MR. CHURCHILL AND DEMOS
S1R,—I must take strong exception to Miss Barbara Ward's assertion that I regret that Mr. Churchill was made Prime Minister. I wrote nothing of the sort. She had evidently become confused by my lack of approval of an attack on Mr. Chamberlain which I believe was not deserved. Miss Ward also suggests that in my criticism of Versailles I am following German propaganda. I expressly deny this on p. 295, when I say it was well to coerce the Prussian element in Germany: my criticism of Versailles is that of Mr. Churchill—that it lacked a constructive plan for Germany (see pp. 195-6). To this I add myself that it brought disorder on the Danube.
It is, of course, perfectly true that I am very critical of the results of adult suffrage, and that Mr. Churchill is also so I prove on PP. 64, 173, 209, 228, 251 and 292. Mr. Churchill's criticism of public opinion in regard to recent years is the burning theme of his speeches and articles, because the people would neither arm against Germany nor conciliate her, when in his view they should have done both. He made further criticisms of democracy in the chapter called " Demos " of The Aftermath and the Romanes lecture at Oxford, reprinted in Thoughts and Adventures. His distrust of the people's judgement when inflamed by war is stated unequivocally on p. 96 of The World Crisis.

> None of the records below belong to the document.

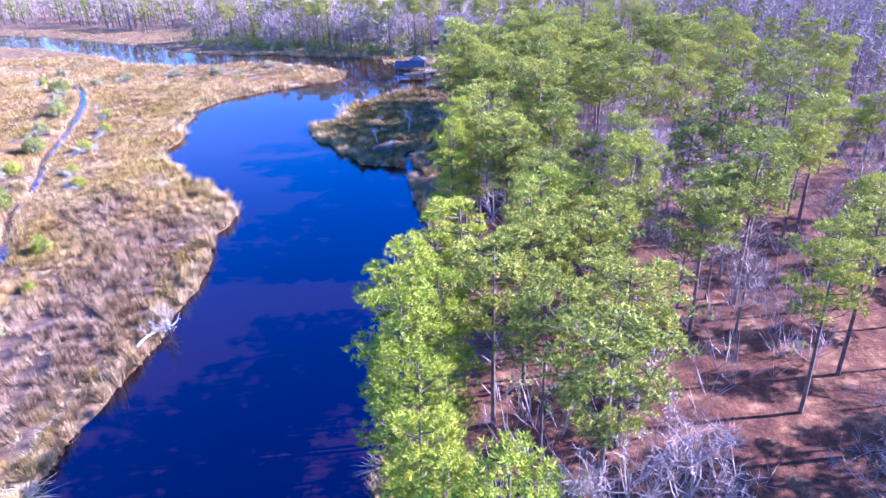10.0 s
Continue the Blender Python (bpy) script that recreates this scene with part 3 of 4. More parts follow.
PINES = [kind_of("pine_tree", pine_meshes(s, 18, NEEDLES, low, sp), "tall loblolly pine with a green tufted crown", "pine tree", "pines of the wood")
         for s, low, sp in ((1, 0.60, 3.5), (2, 0.54, 3.9), (3, 0.66, 3.3), (4, 0.60, 4.1), (5, 0.68, 3.2))]
NEAR_PINES = [kind_of("pine_tree", pine_meshes(s, 18, NEEDLES, low, sp, 20, 15, 11, 0.42), "tall loblolly pine with a green tufted crown", "pine tree", "pines of the wood")
              for s, low, sp in ((6, 0.54, 4.6), (7, 0.48, 4.9), (8, 0.58, 4.4))]
SUNNY = [kind_of("pine_tree", pine_meshes(s, 18, NEEDLES_SUNNY, low, sp, 23, 15, 11, 0.40), "bushy yellow-green pine leaning over the river bank", "pine tree", "pines of the bank")
         for s, low, sp in ((11, 0.20, 4.0), (12, 0.26, 4.4), (13, 0.34, 3.9))]
BARES = [kind_of("bare_tree", bare_meshes(s, 13, sp, TWIGS), "leafless grey hardwood with a fine-twigged crown", "tree", "bare trees") for s, sp in ((21, 4.6), (22, 5.4), (23, 4.0))]
SHRUBS = {
    "green": [kind_of("shrub", shrub_meshes(s, LEAVES, 1, 1.05), "rounded green wax myrtle shrub in dry marsh grass", "shrub", "marsh shrubs") for s in (31, 32)],
    "bright": [kind_of("shrub", shrub_meshes(s, LEAVES_BRIGHT, 0.95, 1.1), "bright yellow-green shrub in dry marsh grass", "shrub", "marsh shrubs") for s in (33, 34)],
    "grey": [kind_of("shrub", shrub_meshes(s, LEAVES_GREY, 1, 0.9, 460, 12, 22), "grey-green shrub with bleached dead twigs", "shrub", "marsh shrubs") for s in (35, 36)],
    "half": [kind_of("shrub", shrub_meshes(s, LEAVES_BRIGHT, 0.9, 1.0, 400, 12, 34), "yellow-green shrub with half its twigs dead and white", "shrub", "marsh shrubs") for s in (37, 38)],
    "rust": [kind_of("shrub", shrub_meshes(s, LEAVES_RUST, 1, 1.2), "rusty orange leafy shrub at the wood's edge", "shrub", "marsh shrubs") for s in (39,)],
}
DEAD_BUSH = [kind_of("dead_shrub", shrub_meshes(s, LEAVES_GREY, 0.9, 0.7, 8, 5, 30)[0:1] + shrub_meshes(s, LEAVES_GREY, 0.9, 0.7, 8, 5, 30)[2:], "bleached leafless dead shrub in the marsh", "dead shrub", "dead shrubs") for s in (41, 42, 43)]
SNAGS = [kind_of("dead_tree", snag_meshes(s), "bleached white dead tree standing in the marsh", "dead tree", "dead trees") for s in (51, 52, 53)]
FALLEN = [kind_of("fallen_tree", snag_meshes(s, True), "bleached fallen tree lying in the swamp", "dead tree", "fallen trees") for s in (54, 55)]

# pines and bare trees that stand out, by the river and in the open wood; the last northern pines are added to shade the
# point
BANK_PINES = [(-7, 122), (-4, 109), (-2, 100.5), (0, 94.5), (-3.4, 104), (1.4, 99), (-2, 132), (-5.5, 125.5), (-4, 130), (-6, 115), (-3, 119), (-3, 164), (-4.5, 160), (-3.5, 180), (6, 140.5), (-5, 169)]
GROVE_PINES = [(1, 124), (5, 135), (5, 118), (12, 121), (9, 112), (10, 144), (19, 163), (3, 161), (33, 164), (30, 146), (30, 126), (36, 121), (42, 112), (52, 142), (43, 145), (40, 159), (5, 163),
               (12, 138), (7, 147), (10, 132), (4, 129), (16, 144), (13, 162), (27, 162), (27, 147), (23, 139), (34, 155), (36, 132), (47, 124), (53, 120), (51, 107), (27.5, 86), (36, 95), (40, 99), (45, 97), (60, 95), (58, 90), (57, 117), (67, 123)]
NORTH_PINES = [(-1, 199), (20, 209), (32, 184), (58, 177), (52, 235), (36, 229), (15, 242), (82, 206), (-2, 222), (5, 226), (-1, 166), (19, 190), (26, 187), (26, 216), (40, 219), (40, 239), (43, 200),
               (9, 185), (0, 176), (16, 236), (12, 268), (52, 203), (48, 184), (-5, 227), (2, 216), (6, 208), (0, 195), (6, 190), (11, 179), (10, 170), (3, 163), (8, 259), (27, 205), (36, 290), (-5, 212), (-7, 203), (-4, 206.5), (-6, 218), (-3, 231), (-5, 238), (-4, 245), (1, 202)]
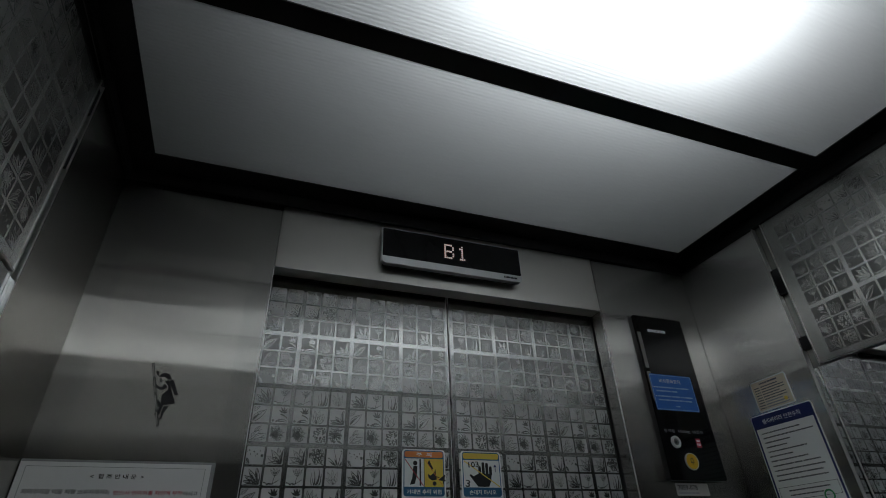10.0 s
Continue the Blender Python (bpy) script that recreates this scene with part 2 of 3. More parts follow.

What is one to hope for the future? I know of nothing better than Mr. Churchill's hope for a real society of nations, freely co-operating. I sympathise with his praise of the monarchies, believ- ing them to have brought much more freedom and felicity than the democracy, the Socialism and the dictatorships which have followed on revolution ; and in conclusion I would thank Miss Barbara Ward for trying her best, though sometimes vainly, to follow my exposition of the life and thoughts of the Prime Minister. She has been taken
by surprise, and so, to some extent, was I. ROBERT SENCOURT. Lord Leycester's House, Warwick.
[The assertion attributed to Miss Ward by Mr. Sencourt in the first sentence of his letter occurs nowhere in her review.—En., The Spectator.]